Given the root of a binary tree, collect a tree's nodes as if you were doing this:
- Collect all the leaf nodes.
- Remove all the leaf nodes.
- Repeat until the tree is empty.
Solution
每次需要删去叶子节点。
我们利用 \(dfs\):对于叶子节点的,我们将其深度返回 \(-1\). 这样我们递归返回的时候,\(h=\max(l+1,r+1)\), 第一个下标就是 \(0\).

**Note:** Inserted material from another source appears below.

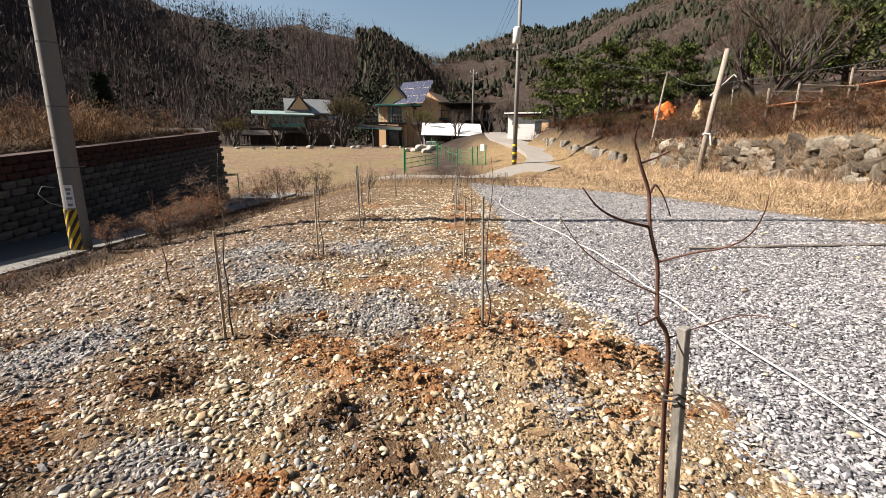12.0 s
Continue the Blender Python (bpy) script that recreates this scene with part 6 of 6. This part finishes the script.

如果当前深度和 \(ans.size()\) 相同时,我们就 \(push\_back\) 进一个新的 \(vector\). 接着我们分别递归出 \(l\_dep, r\_dep\). 然后:
\[h=\max(l\_dep, r\_dep) \]点击查看代码
/**
* Definition for a binary tree node.
* struct TreeNode {
* int val;
* TreeNode *left;
* TreeNode *right;
* TreeNode() : val(0), left(nullptr), right(nullptr) {}
* TreeNode(int x) : val(x), left(nullptr), right(nullptr) {}
* TreeNode(int x, TreeNode *left, TreeNode *right) : val(x), left(left), right(right) {}
* };
*/
class Solution {
private:
vector<vector<int>> ans;
int height(TreeNode* rt, int cur_dep){
if(!rt) return -1;
if(ans.size()==cur_dep){
ans.push_back({});
}
int l_dep = height(rt->left, cur_dep+1);
int r_dep = height(rt->right, cur_dep+1);
int h = max(l_dep+1, r_dep+1);
ans[h].push_back(rt->val);
return h;
}
public:
vector<vector<int>> findLeaves(TreeNode* root) {
height(root, 0);
return ans;
}
};